Annual pay equity analysis should be part of every compensation program. Compare pay across demographic groups for employees in similar roles, levels, and locations. Use regression analysis to control for legitimate pay factors (experience, performance, tenure, location). If unexplained gaps exist, adjust pay proactively before an external audit or lawsuit surfaces the issue. Document your methodology and results for legal defensibility.
More than 20 states and cities now prohibit employers from asking candidates about their salary history. These laws aim to prevent historical pay discrimination from following workers to new jobs. Companies with a strong compensation philosophy don't need salary history anyway. If you set pay based on the role's market value and the candidate's qualifications, prior salary is irrelevant.
The right philosophy depends on the organization's stage, industry, and strategic priorities.

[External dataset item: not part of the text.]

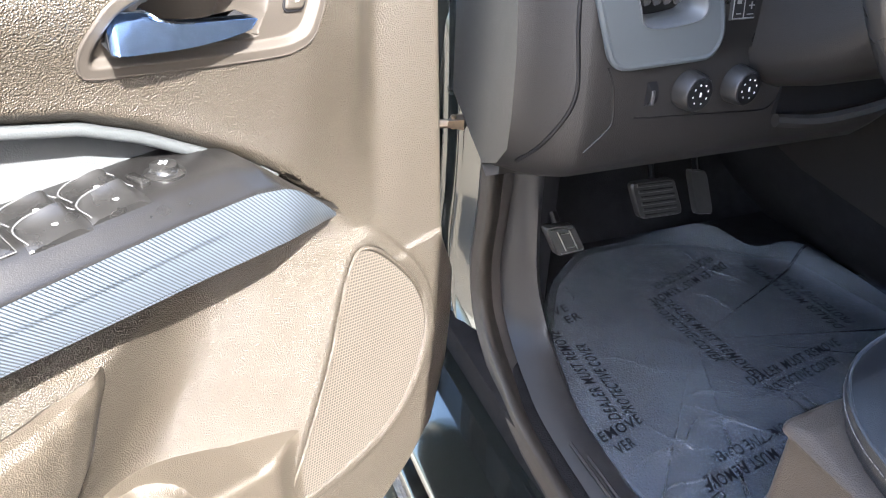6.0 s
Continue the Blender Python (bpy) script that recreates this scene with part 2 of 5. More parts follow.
M_TUNNEL = material("charcoal_console_plastic", (0.0155, 0.0145, 0.0140), 0.5, spec=0.22, grain=0.25, grain_size=0.0011, vary=0.08, vary_size=0.1, rough_vary=0.05, speck=1)
M_CARPET2 = material("dusty_black_carpet", (0.019, 0.018, 0.0155), 0.95, spec=0.1, grain=1.0, grain_size=0.0025, vary=0.75, vary_size=0.005)
M_GLOSS = material("glossy_slate_plastic", (0.020, 0.025, 0.032), 0.2, coat=0.25, vary=0.1, vary_size=0.05, rough_vary=0.05)
M_SATIN2 = material("brushed_silver_plate", (0.20, 0.21, 0.23), 0.38, 0.5, vary=0.08, vary_size=0.05, rough_vary=0.06)
M_LID = material("grey_black_leather_lid", (0.066, 0.065, 0.067), 0.31, spec=0.8, grain=0.25, grain_size=0.0011, vary=0.1, vary_size=0.06, rough_vary=0.05, speck=1)
M_KNOBLEATHER = material("worn_black_knob", (0.007, 0.007, 0.008), 0.36, spec=0.22, vary=0.12, vary_size=0.02, rough_vary=0.08)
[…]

| Company Type | Positioning | Pay Mix | Key Feature |
|---|---|---|---|
| VC-backed startup (pre-revenue) | Lag on base (25th-40th), lead on equity | 60% base, 0-5% bonus, 35-40% equity | Equity-heavy to conserve cash, attract risk-tolerant talent |
| Growth-stage tech (Series C+) | Match to lead on base, lead on equity | 65% base, 10% bonus, 25% equity | Competitive cash with significant equity upside |
| Public tech company | Lead across all components | 50-60% base, 15% bonus, 25-35% equity | Premium positioning to retain against strong market demand |
| Professional services firm | Match on base, lead on bonus | 70% base, 20-25% bonus, 5-10% profit-sharing | Performance-driven culture with significant variable pay |
| Non-profit organization | Lag on cash, lead on mission/benefits | 90% base, 5% bonus, 5% retirement | Mission-driven, emphasizes work-life balance and purpose |
| Manufacturing company | Match the market | 85% base, 10% bonus, 5% profit-sharing | Stable, predictable compensation with modest variable pay |
A compensation philosophy isn't a set-and-forget document. It should evolve as the business and market change.